The Dallas Court of Appeals has declined to mandamus a trial court who realigned the parties to a gas gathering contract dispute three weeks before trial.

In re Energy Transfer LP (formerly known as Energy Transfer Operating, L.P.) and ETC Texas Pipeline, Ltd. (No. 05-23-00875-CV; denied October 10, 2023) stemmed from a breach of contract action filed by ETP and ETC against Culberson Midstream Equity, LLC, Moontower Resources Gathering, LLC, Culberson Midstream, LLC, Moontower Resources Operating, LLC, and Moontower Resources WI, LLC. The case involves two contracts. First, ETP entered into an option agreement with Culberson Midstream Equity, Moontower Resources Gathering, and Culberson Midstream, LLC. Second, ETC entered into a gas gathering contract with Culberson Midstream. According to ETP’s petition, under the gathering contract, Culberson “owed ETC all the ‘Committed Gas’ produced in a specified area, which ETC gathered and processed for sale.” Shortly thereafter, the parties to the option contract, Culberson and Moontower, exercised a “put” option under the contract. A week later, ETC sent a notice of default under the gathering contract to Culberson Midstream for failing to send all the committed gas. This alleged breach triggered termination rights under the option agreement, which ETP exercised by giving written notice to Culberson and Moontower.
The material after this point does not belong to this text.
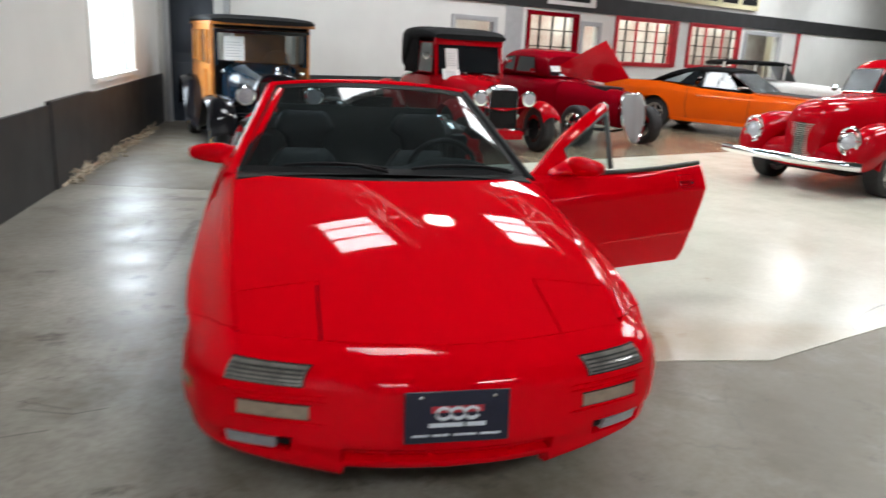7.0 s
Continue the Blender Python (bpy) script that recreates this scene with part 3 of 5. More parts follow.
    part("glass_rim", fx(moved(lathe([(0.040, -0.010), (0.0415, 0.0), (0.038, 0.002), (0.037, 0.0)], "y", 28), GM @ Matrix.Diagonal((1.30, 1, 0.72, 1)))), TRIM, mr)
    part("mirror_glass", fx(moved(lathe([(0.001, 0.0005), (0.036, 0.0005), (0.038, -0.004)], "y", 28), GM @ Matrix.Diagonal((1.30, 1, 0.72, 1)))), CHROME, mr)

    def foot(w, a):
        # a low wedge that runs forward along the sail plate to a point
        e = w ** 0.8
        return V((0.722 + 0.012 * w + (0.034 + 0.046 * e) * math.sin(a), 0.865 + 0.150 * w, 0.846 + 0.026 * w - 0.006 * (1 - w) + (0.010 + 0.040 * e) * math.cos(a) * (1.0 if a < math.pi / 2 else 0.82)))
    part("mirror_foot", fx(outward(grid(foot, lin(0, 1, 14), lin(-0.15, math.pi + 0.15, 18)))), RED, mr)
    part("foot_tip", fx(moved(lathe([(0.001, -0.010), (0.007, -0.006), (0.010, 0.0)], "y", 14), Matrix.Translation((0.735, 0.867, 0.840)) @ Matrix.Diagonal((2.0, 1, 1, 1)))), RED, mr)
    part("mirror_pivot", fx(moved(lathe([(0.001, -0.010), (0.011, -0.009), (0.0150, -0.003), (0.016, 0.020)], "y", 18), Matrix.Translation((0.772, 0.972, 0.902)) @ pose(0, 0, 0, 12, 0, -28))), RED, mr, "round red pivot cap")
    return top


build_door(True, Matrix.Identity(4), "door")
HINGE = Vector((0.765, 0.735, 0))
build_door(False, Matrix.Translation(HINGE) @ Matrix.Rotation(radians(-67.3), 4, "Z") @ Matrix.Translation(-HINGE), "open_door")

# jambs of the open doorway, latch and sticker
part("door_jamb", boxes((0.712, 0.812, 2.062, 2.085, 0.25, 0.855), bevel=0.008), RED, car)
part("jamb_trim", boxes((0.56, 0.710, 2.030, 2.085, 0.25, 0.865), bevel=0.015), PLASTIC, car, "black inner side trim behind the seat")
part("front_jamb", boxes((0.66, 0.80, 0.66, 0.685, 0.25, 0.82), bevel=0.008), RED, car)
part("latch", boxes((0.745, 0.775, 2.050, 2.062, 0.62, 0.67), bevel=0.004), CHROME, car)
part("sticker", boxes((0.735, 0.795, 2.0595, 2.0615, 0.50, 0.58)), PAPER, car)
part("sill_plate", boxes((0.58, 0.80, 0.72, 2.03, 0.205, 0.245), bevel=0.01), TRIM, car)

# rear deck, folded top, rear bumper
part("rear_deck", grid(lambda u, v: Vector((EDGEX(2.74 + 0.53 * v) * u, 2.74 + 0.53 * v, EDGEZ(2.74 + 0.53 * v) + 0.03 * (1 - abs(u) ** 2.2))), lin(-1, 1, 24), lin(0, 1, 14)), RED, car, "red boot lid")
part("rear_bumper", grid(lambda a, h: Vector((0.72 * math.sin(a * 1.45) * (1.0 - 0.02 * h), 3.27 + 0.13 * math.cos(a * 1.45) ** 0.6 * (1 - 0.5 * abs(h - 0.45) ** 2) - 0.02, 0.31 + 0.565 * h)), lin(-1, 1, 40), lin(0, 1, 14)), RED, car)
for s in (-1, 1):
    part("tail_lamp", boxes((s * 0.48 - 0.16, s * 0.48 + 0.16, 3.31, 3.37, 0.66, 0.78), bevel=0.02), MAROON, car)


def boot_z(u, v):
    return 0.885 + 0.055 * math.sin(math.pi * min(max(v, 0), 1)) ** 0.7 * (1 - abs(u) ** 4) + 0.012 * math.sin(9 * v + 3 * u) * (1 - abs(u) ** 4)


part("folded_top", grid(lambda u, v: Vector((0.70 * u, 2.20 + 0.56 * v, boot_z(u, v))), lin(-1, 1, 28), lin(0, 1, 18), 0.03), CLOTH, car, "folded black canvas top")
part("deck_trim", tube([(0.735 * math.sin(a), 2.12 + 0.60 * max(0.0, 1 - abs(math.sin(a)) ** 6) ** 0.5 , 0.905 + 0.02 * (1 - abs(math.sin(a)))) for a in lin(-math.pi / 2, math.pi / 2, 40)], 0.022, 8), SEAL, car, "dark grey top surround")
for s in (-1, 1):
    part("top_hinge_cover", boxes((s * 0.66 - 0.05, s * 0.66 + 0.05, 1.945, 2.075, 0.72, 0.895), bevel=0.032), PLASTIC, car, "rounded dark grey belt and hinge cover")
    part("well_panel", moved(boxes((-0.045, 0.045, -0.10, 0.10, -0.045, 0.045), bevel=0.022), Matrix.Translation((s * 0.655, 2.205, 0.898)) @ pose(0, 0, 0, 12, s * 14, s * 8)), BEIGE, car, "worn grey-beige side panel of the top well")
    part("seat_belt", tube([(s * 0.60, 1.955, 0.885), (s * 0.585, 1.93, 0.86), (s * 0.575, 1.925, 0.66), (s * 0.57, 1.93, 0.40)], 0.022, 6, flat=0.12), CLOTH, car, "black webbing belt")
    part("belt_retractor", boxes((s * 0.60 - 0.045, s * 0.60 + 0.045, 1.99, 2.06, 0.60, 0.86), bevel=0.02), PLASTIC, car)
    part("top_strut", tube([(s * 0.64, 2.10, 0.91), (s * 0.60, 2.28, 0.985), (s * 0.56, 2.42, 0.95)], 0.012, 8), CHROME, car)

# cabin
part("rear_bulkhead", grid(lambda u, v: Vector((0.68 * u, 2.02 + 0.06 * v, 0.24 + 0.64 * v)), lin(-1, 1, 10), lin(0, 1, 10), 0.02), CARPET, car)
part("wind_blocker", moved(boxes((-0.52, 0.52, -0.014, 0.014, 0.0, 0.31), bevel=0.012), pose(0, 2.07, 0.74, -6)), CARPET, car, "grey carpeted wind blocker behind the seats")
part("cabin_floor", boxes((-0.70, 0.70, 0.60, 2.06, 0.222, 0.24)), CARPET, car)
part("side_lining", merge(boxes((-0.74, -0.715, 0.70, 2.05, 0.24, 0.30)), boxes((0.60, 0.63, 0.70, 2.05, 0.22, 0.27))), PLASTIC, car)
tun = part("centre_console", merge(boxes((-0.11, 0.11, 0.75, 1.98, 0.24, 0.46), bevel=0.03), boxes((-0.10, 0.10, 1.50, 1.90, 0.46, 0.56), bevel=0.03)), PLASTIC, car)
part("gear_lever", tube([(0, 1.20, 0.44), (0, 1.16, 0.60)], 0.009, 8), CHROME, tun)
part("gear_knob", moved(lathe([(0.001, -0.03), (0.02, -0.025), (0.026, 0.0), (0.02, 0.022), (0.001, 0.028)], "z", 12), Matrix.Translation((0, 1.158, 0.615))), LEATHERD, tun)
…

Simultaneously with the notice of termination, ETP and ETC filed suit in Dallas County district court against Culberson Midstream on the gathering contract and against Culberson Midstream Equity and Moontower on the option contract. On the same day, Culberson and Moontower, the parties to the option agreement sued ETP in another Dallas County district court, which they later nonsuited. Culberson Midstream counterclaimed against ETC, as did Culberson and Moontower against ETP. ETP and ETC then added two new defendants to the case (Moontower Operating and Moontower WI). They also added a fraudulent inducement claim against all five defendants and an alter ego claim against the parties to the option contract. (If you’re not confused by now, you’re about to be.)
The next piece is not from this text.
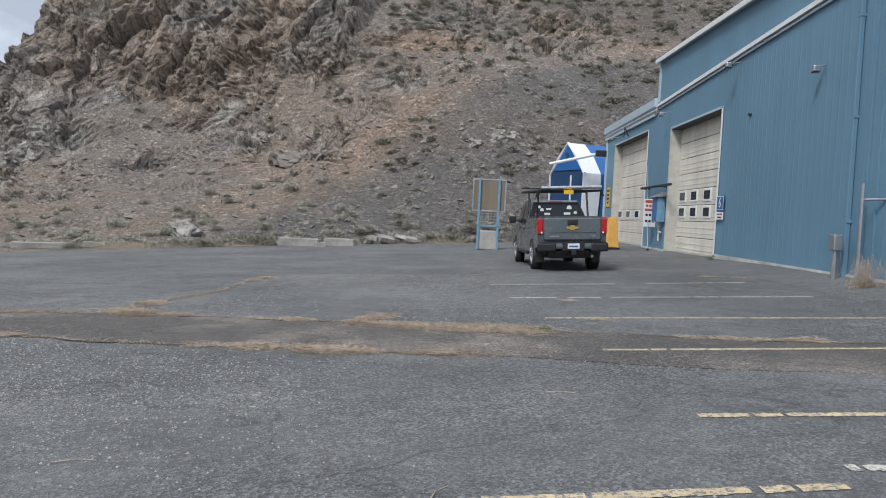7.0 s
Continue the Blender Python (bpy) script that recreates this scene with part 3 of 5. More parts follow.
# ---- the blue garage ----
WX = 7.9
FLOOR = 0.72
garage = thing("garage_building", pose(0, 0, 0), "long blue steel-sided garage with two overhead doors", "building")


def ribbed(name, y0, y1, z0, z1, x=WX, pitch=0.3, parent=garage, rise=0.0):
    """A stretch of the west wall: a steel sheet with shallow upright ribs, and thickness behind it."""
    bm = bmesh.new()
    prof, y = [], y0
    while y < y1 - 1e-6:
        for dy, dx in ((0, 0), (pitch * 0.72, 0), (pitch * 0.8, -0.0035), (pitch * 0.92, -0.0035)):
            if y + dy < y1:
                prof.append((y + dy, x + dx))
        y += pitch
    prof.append((y1, x))
    lo, hi = [bm.verts.new((px, py, z0)) for py, px in prof], [bm.verts.new((px, py, z1 + rise * (py - y0))) for py, px in prof]
    for i in range(len(prof) - 1):
        bm.faces.new((lo[i], hi[i], hi[i + 1], lo[i + 1]))
    back = [bm.verts.new((x + 0.3, yy, zz)) for yy, zz in ((y0, z0), (y1, z0), (y1, z1 + rise * (y1 - y0)), (y0, z1))]
    bm.faces.new(back)
    bm.faces.new([hi[0]] + hi[1:] + [back[2], back[3]])
    bm.faces.new((lo[0], hi[0], back[3], back[0])), bm.faces.new((lo[-1], back[1], back[2], hi[-1]))
    return part(name, bm, BLUE, parent)


D2, D1 = (29.35, 35.15), (38.85, 46.0)
DOOR_TOP2, DOOR_TOP1 = 5.55, 5.9
STEP_Y, END_Y, TALL = 37.4, 48.3, 8.62
for y0, y1, z0, z1 in ((13.0, D2[0], FLOOR, 6.9), (D2[1], D1[0], FLOOR, 6.4), (D1[1], END_Y, 0.5, 6.4), (D2[0], D2[1], DOOR_TOP2, 6.9), (D1[0], D1[1], DOOR_TOP1, 6.4)):
    ribbed("wall_panel", y0, y1, z0, z1)
SLOPE = 0.03
ribbed("wall_panel", 13.0, STEP_Y, 6.9, TALL - SLOPE * (STEP_Y - 13.0), rise=SLOPE)
ribbed("wall_panel", D2[1], STEP_Y, 6.4, 6.9)
part("end_wall", bx(WX, 22, END_Y, END_Y + 0.3, 0.3, 6.4), BLUE, garage)
part("end_wall", bx(WX + 0.3, 22, STEP_Y, STEP_Y + 0.25, 6.4, TALL - 0.02), BLUE, garage)
part("end_wall", bx(WX + 0.3, 22, 12.7, 13.0, 0.5, 7.7), BLUE, garage)
part("back_wall", bx(22, 22.3, 12.7, END_Y + 0.3, 0.5, 6.3), BLUE, garage)


def tilted(bm):
    """Lower a roof piece towards its near end, with the fall of the tall roof."""
    for vtx in bm.verts:
        vtx.co.z -= SLOPE * (STEP_Y - vtx.co.y)
    return bm


part("roof", tilted(prism([(WX - 0.15, TALL), (15, TALL + 1.0), (22.4, TALL), (22.4, TALL + 0.12), (15, TALL + 1.14), (WX - 0.15, TALL + 0.14)], "y", 12.6, STEP_Y + 0.3)), BLUE_TRIM, garage, "pale steel roof")
part("roof", prism([(WX - 0.1, 6.4), (15, 7.2), (22.4, 6.4), (22.4, 6.5), (15, 7.32), (WX - 0.1, 6.52)], "y", STEP_Y + 0.3, END_Y + 0.35), BLUE_TRIM, garage, "pale steel roof")
# fascia and gutter along the low eave, trim that runs on along the tall wall
part("fascia", bx(WX - 0.2, WX - 0.02, STEP_Y + 0.02, END_Y + 0.3, 6.74, 7.12, 0.03), BLUE_TRIM, garage, "pale weathered fascia board")
part("gutter", tb((WX - 0.1, STEP_Y, 6.62), (WX - 0.1, END_Y + 0.2, 6.62), 0.055, n=8), BLUE_TRIM, garage, "pale metal gutter")
part("wall_trim", prism([(13, 7.33), (STEP_Y, 6.72), (STEP_Y, 6.84), (13, 7.45)], "x", WX - 0.12, WX - 0.02, 0.01), WHITE, garage, "white trim rail along the wall")
part("drip_edge", prism([(13, 7.23), (STEP_Y, 6.62), (STEP_Y, 6.68), (13, 7.29)], "x", WX - 0.07, WX - 0.021), BLUE_TRIM, garage)
part("roof_edge", tilted(bx(WX - 0.2, WX - 0.152, 12.6, STEP_Y + 0.3, TALL - 0.03, TALL + 0.15, 0.015)), WHITE, garage, "white roof edge flashing")
part("corner_trim", bx(WX - 0.06, WX + 0.1, STEP_Y - 0.12, STEP_Y + 0.06, 6.93, TALL - 0.02), BLUE_TRIM, garage)
part("corner_trim", bx(WX - 0.05, WX + 0.1, END_Y - 0.08, END_Y + 0.32, 0.5, 6.4), BLUE_TRIM, garage)
for y in (20.6, 20.2, 19.5):
    part("wall_seam", bx(WX - 0.035, WX, y - 0.07, y, FLOOR, 6.6), BLUE, garage)
part("base_strip", bx(WX - 0.06, WX - 0.02, 13, D2[0] - 0.1, FLOOR - 0.12, FLOOR + 0.17, 0.01), PALECONC, garage, "pale concrete footing strip")
part("base_strip", bx(WX - 0.06, WX - 0.02, D2[1] + 0.1, D1[0] - 0.1, FLOOR - 0.14, FLOOR + 0.05, 0.01), PALECONC, garage, "pale concrete footing strip")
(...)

Three weeks before trial, the option contract defendants moved to realign the parties. Just three days before trial, the trial court entered an order realigning the parties. Under TRCP 266, the plaintiff has the right to open and conclude both in adducing evidence and in argument, “unless the burden or proof in the whole case under the pleadings rests upon the defendant.” Rule 269 provides further that “[t]he party having the burden of proof on the whole case, or on all matters which are submitted by the charge, shall be entitled to open and conclude the argument.” ETP and ETC argued that the trial court had no discretion to realign the parties because defendants did not bear the burden of proof on the whole case (citations omitted). The option contract defendants, however, argued that they bore the burden of proof on the “central claim” of the case, whether ETP breached the option contract and owed them $100 million as a consequence. The trial court went for the argument and flipped the parties: defendants became plaintiffs and ETP and ETC became defendants in their own lawsuit. What’s more, after the trial court’s order the case has two plaintiffs with a single claim against ETP, another defendant (ETC) with a single claim against one defendant, and two defendants (ETP and ETC) with a fraud claim against two plaintiffs and three co-defendants. ETP and ETC argued that it had no remedy to this mess on appeal and that mandamus was necessary to sort it out. Unfortunately, the court of appeals did not see it that way.

We don’t know whether ETP and ETC will take their mandamus petition to SCOTX, but it sure looks to us that realigning the parties puts them at a distinct disadvantage and is almost certainly an improper application of the rules. If there really is $100 million at stake, this need to get sorted out before the parties go to trial and waste and bunch of time and money with a heightened risk that the trial court’s erroneous ruling will lay the groundwork for more prejudicial and harmful rulings down the line.